While the BCA does not mandate where cuts come from, the Navy warned that it would necessarily require delaying future ship procurement and balancing against funding readiness for the existing fleet. The result would “create a smaller Navy that is limited in its ability to project power around the world and simply unable to execute the nation’s defense strategy.” The delays could also end up incurring costs greater than the BCA savings because delayed programs will cost more money to restart, and interruptions in construction could threaten the survival and capacity of segments of the U.S. shipbuilding industry.
Is a 308-Ship Fleet Enough?
The U.S. has global security commitments and its fleet is in high-demand by regional commanders. In 2014, the chief of naval operations (CNO) testified to Congress that a 450-ship fleet would be needed to meet all commander requests for Navy support. The Department of Defense adjudicates this “wishlist” and selects the requirements that the Navy will actually fill. The Navy is currently updating its Force Structure Assessment, which determines the numbers and mix of ships required to execute its missions, which the current CNO believes is likely to recommend more than the current plans for a 308-vessel end strength. Another recent CRS report assessing arguments for a larger fleet than the 308-vessel plan cites analysts who believe China’s expanding navy should be a major factor in expanding the fleet, despite the fiscal challenges to the current shipbuilding plan.
The U.S. Office of Naval Intelligence estimated in 2015 that the Chinese Navy already had over 300 ships. This included a significant number of older, less capable vessels that are rapidly being retired and replaced. At current Chinese shipbuilding levels, 70-85 percent of China’s major surface ships will be of modern designs by 2020. Still, judging equivalency between the U.S. and Chinese fleets is difficult, even ignoring differences in training, technology, maintenance, and other factors that impact a fleet’s battle-effectiveness.
A significant proportion of China’s 300 ships are small missile patrol craft, which have an exclusive anti-surface ship mission and cannot operate for long periods or far offshore. As a distant power, the United States does not operate any equivalent vessels, which lack the endurance and sustainability for long deployments. But since any prospective naval clash between the U.S. and China is likely to take place near China’s shores, within or around the “first island chain” stretching from Japan down through the Philippines, their lack of range and sustainability matters less than their maneuverability and the advanced anti-ship cruise missiles (ASCMs) they carry.

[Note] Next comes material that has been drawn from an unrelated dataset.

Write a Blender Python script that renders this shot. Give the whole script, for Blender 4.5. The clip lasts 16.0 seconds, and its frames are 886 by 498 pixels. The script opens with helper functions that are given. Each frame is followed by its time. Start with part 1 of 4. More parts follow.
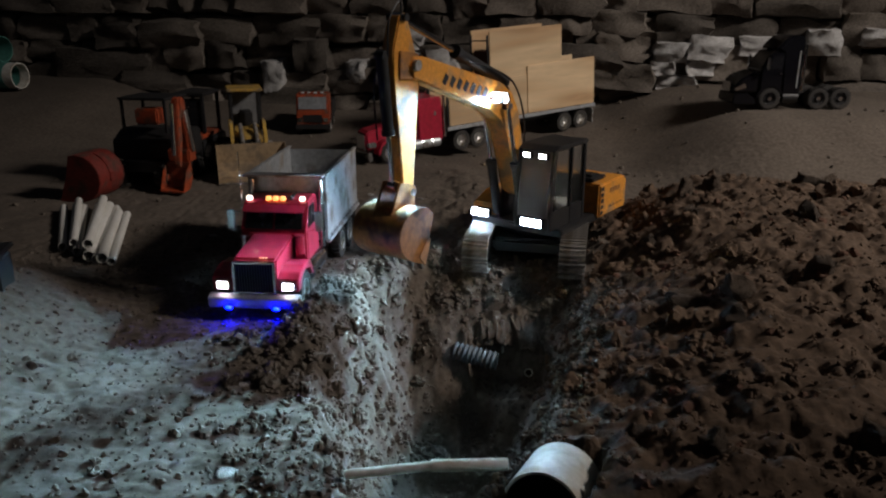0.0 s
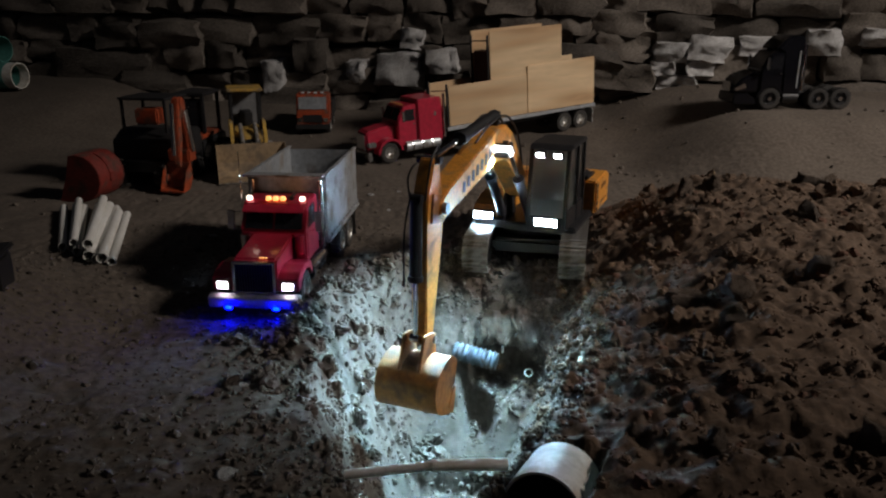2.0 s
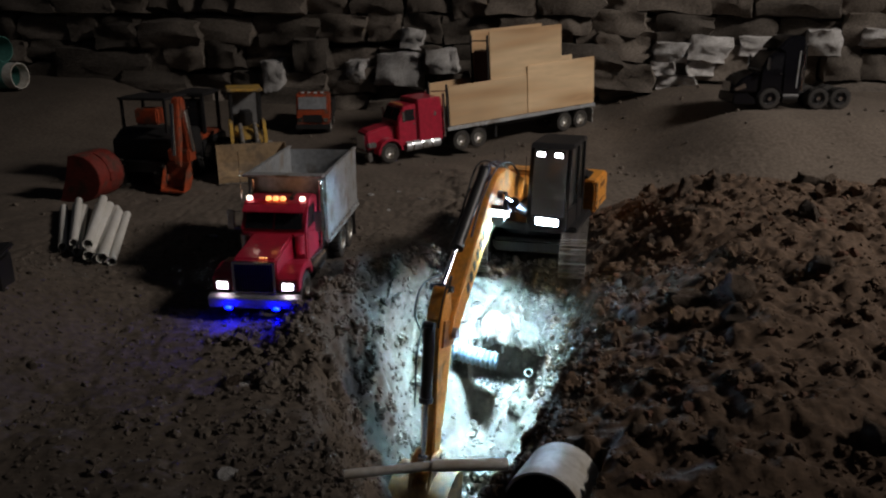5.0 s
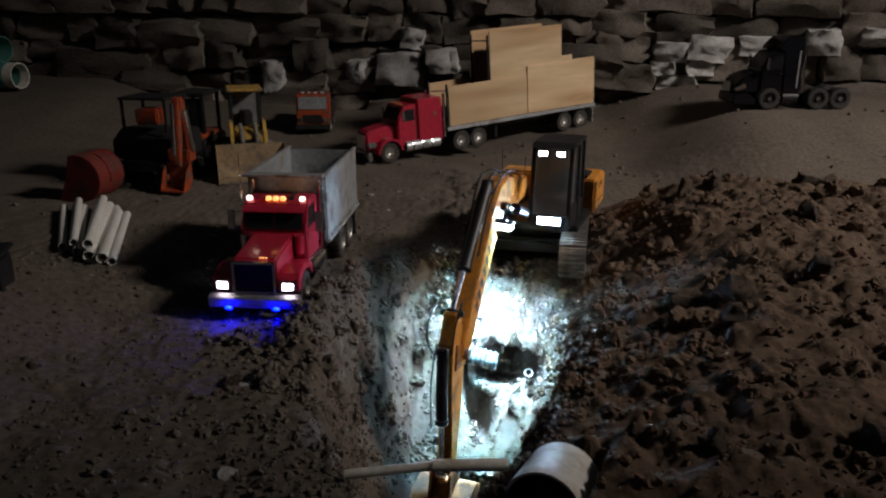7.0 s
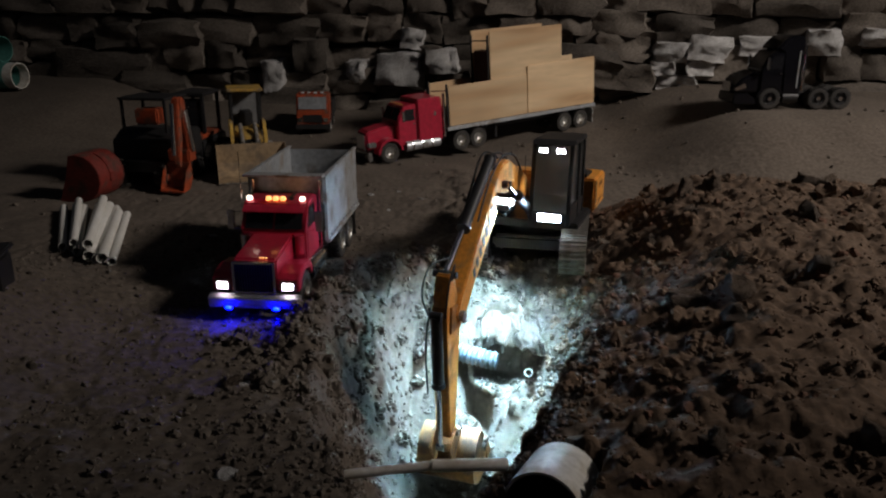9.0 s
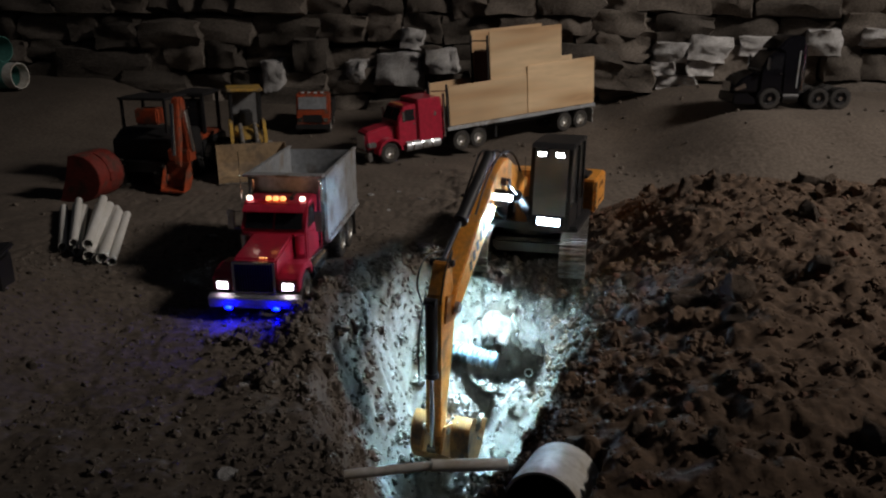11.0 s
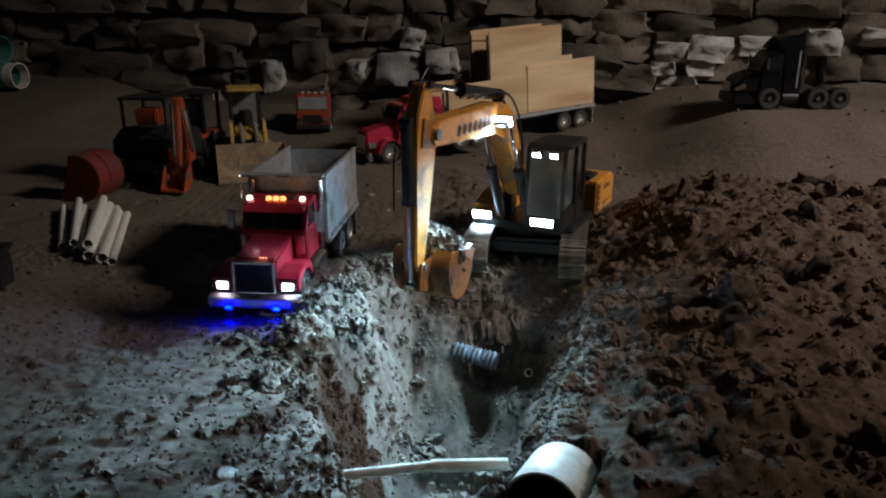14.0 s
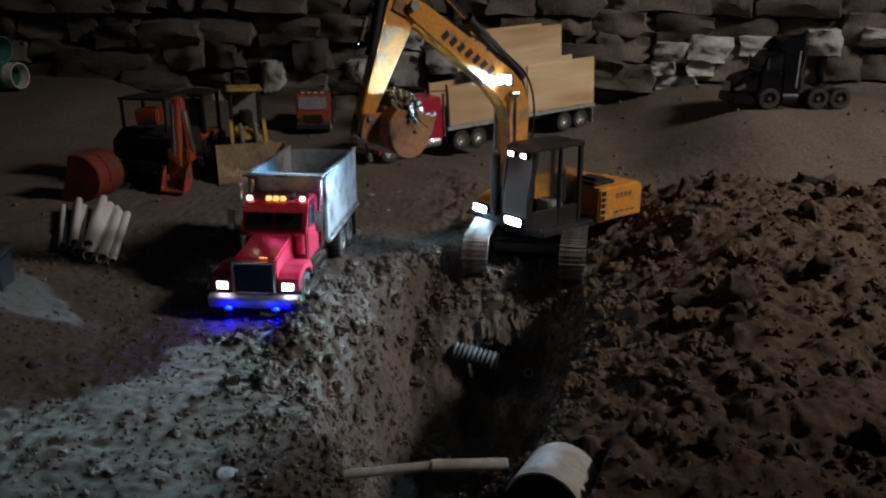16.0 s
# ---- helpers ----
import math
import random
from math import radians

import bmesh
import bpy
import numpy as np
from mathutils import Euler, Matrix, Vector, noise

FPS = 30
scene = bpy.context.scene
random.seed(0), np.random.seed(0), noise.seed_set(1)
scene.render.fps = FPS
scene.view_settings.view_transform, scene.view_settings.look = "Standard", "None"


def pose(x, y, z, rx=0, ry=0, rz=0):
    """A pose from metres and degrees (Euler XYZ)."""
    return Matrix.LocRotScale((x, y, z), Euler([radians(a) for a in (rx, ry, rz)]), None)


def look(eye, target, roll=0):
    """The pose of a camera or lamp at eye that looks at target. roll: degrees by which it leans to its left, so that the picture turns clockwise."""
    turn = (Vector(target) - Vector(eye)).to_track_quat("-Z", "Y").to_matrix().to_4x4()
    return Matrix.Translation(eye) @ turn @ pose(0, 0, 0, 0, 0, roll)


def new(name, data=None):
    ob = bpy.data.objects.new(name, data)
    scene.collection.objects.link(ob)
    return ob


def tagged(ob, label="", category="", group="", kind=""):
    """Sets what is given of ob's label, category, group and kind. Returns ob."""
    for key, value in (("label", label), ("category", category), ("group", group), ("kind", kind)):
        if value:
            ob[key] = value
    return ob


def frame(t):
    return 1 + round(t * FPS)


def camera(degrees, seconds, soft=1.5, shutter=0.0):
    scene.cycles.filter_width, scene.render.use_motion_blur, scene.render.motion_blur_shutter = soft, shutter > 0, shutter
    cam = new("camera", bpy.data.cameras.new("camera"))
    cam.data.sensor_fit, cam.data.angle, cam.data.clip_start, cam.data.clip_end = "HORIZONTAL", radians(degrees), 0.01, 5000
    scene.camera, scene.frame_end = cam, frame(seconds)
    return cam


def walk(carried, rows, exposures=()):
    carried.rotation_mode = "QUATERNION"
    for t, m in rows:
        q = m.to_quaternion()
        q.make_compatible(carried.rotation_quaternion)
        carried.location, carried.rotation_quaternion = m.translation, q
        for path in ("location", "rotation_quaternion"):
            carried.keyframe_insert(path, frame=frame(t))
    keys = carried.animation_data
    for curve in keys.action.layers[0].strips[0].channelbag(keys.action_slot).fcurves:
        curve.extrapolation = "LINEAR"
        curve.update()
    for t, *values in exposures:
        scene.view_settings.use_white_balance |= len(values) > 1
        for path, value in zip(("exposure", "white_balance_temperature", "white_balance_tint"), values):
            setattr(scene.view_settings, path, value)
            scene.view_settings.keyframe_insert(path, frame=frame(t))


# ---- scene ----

The United States currently has about 80 cruisers and destroyers, the largest and most capable surface combatants, which is nearly two and a half times as many as China possesses. But China has about that many smaller frigates and corvettes. These ships are less capable than destroyers, but can still carry out effective anti-air, submarine, and surface ship missions, threatening larger cruisers and destroyers with long-range ASCMs. Meanwhile, the U.S. has retired all of its frigates. Upgraded future hulls of the controversial Littoral Combat Ship program are intended to fill the U.S. Navy’s frigate requirements. But compared to China’s 80 smaller combatants, there are as yet only eight (non-upgraded) LCSs in commission, and last year the secretary of defense ordered the overall number of LCSs the Navy purchases reduced from 52 to 40.
But while the United States has advantages over China in large surface ships, it must spread them more thinly to protect global U.S. interests, while China can keep its fleet comparatively concentrated in the Western Pacific. So while the aggregate U.S. fleet is still “heavier” and more capable than China’s, the U.S. currently only has about 50 warships in the Western Pacific at any given time. The U.S. plans to increase that forward presence in Asia to 67 by 2020. While this forward U.S. presence is still far less than China’s overall fleet, it is hard to estimate how much of the Chinese fleet is deployment- or combat-ready at any given time, as opposed to being occupied by maintenance or training. Only about 20 percent of the U.S. fleet is generally deployed at any given time, but improvements to its training and maintenance cycle mean that units now have much larger windows within which they are ready and available to be deployed if necessary.
The U.S. Navy’s new Force Structure Assessment is expected to be completed this fall, but it is unclear whether it will recommend a larger fleet, and if it does, whether China will even be the primary motivator. The CRS found that most recent Department of Defense-sponsored reviews have recommended a battle fleet of roughly 350 ships. Most of these estimates depended on analysis performed by the Pentagon’s 1993 Bottom Up Review that considered changes to the post-Cold War force structure, long before China’s rapid naval modernization. A 2014 review did concede that risk of conflict in the Western Pacific might justify even more than 350 ships, though given the fiscal risk to the current 308-ship plan, funding “an even larger fleet” does not seem politically likely in the near term. At the same time, the CRS notes that if the Navy’s new assessment does recommend a larger fleet, it is likely to be in support of a greater forward presence in the Mediterranean to balance resurgent Russian naval activity around Europe, rather than to increase presence in the Western Pacific.
In May the U.S. CNO gave remarks on the necessity of leveraging international partnerships to meet maritime security challenges given flat or even declining defense budgets. In August he talked about the need to think innovatively about future ship capabilities and operating concepts for the same reason. Whatever the next force assessment recommends, what may be even more challenging than projecting the appropriate size and composition of the U.S. fleet over the next three decades is projecting the intervening political and economic circumstances that will approve and resource it.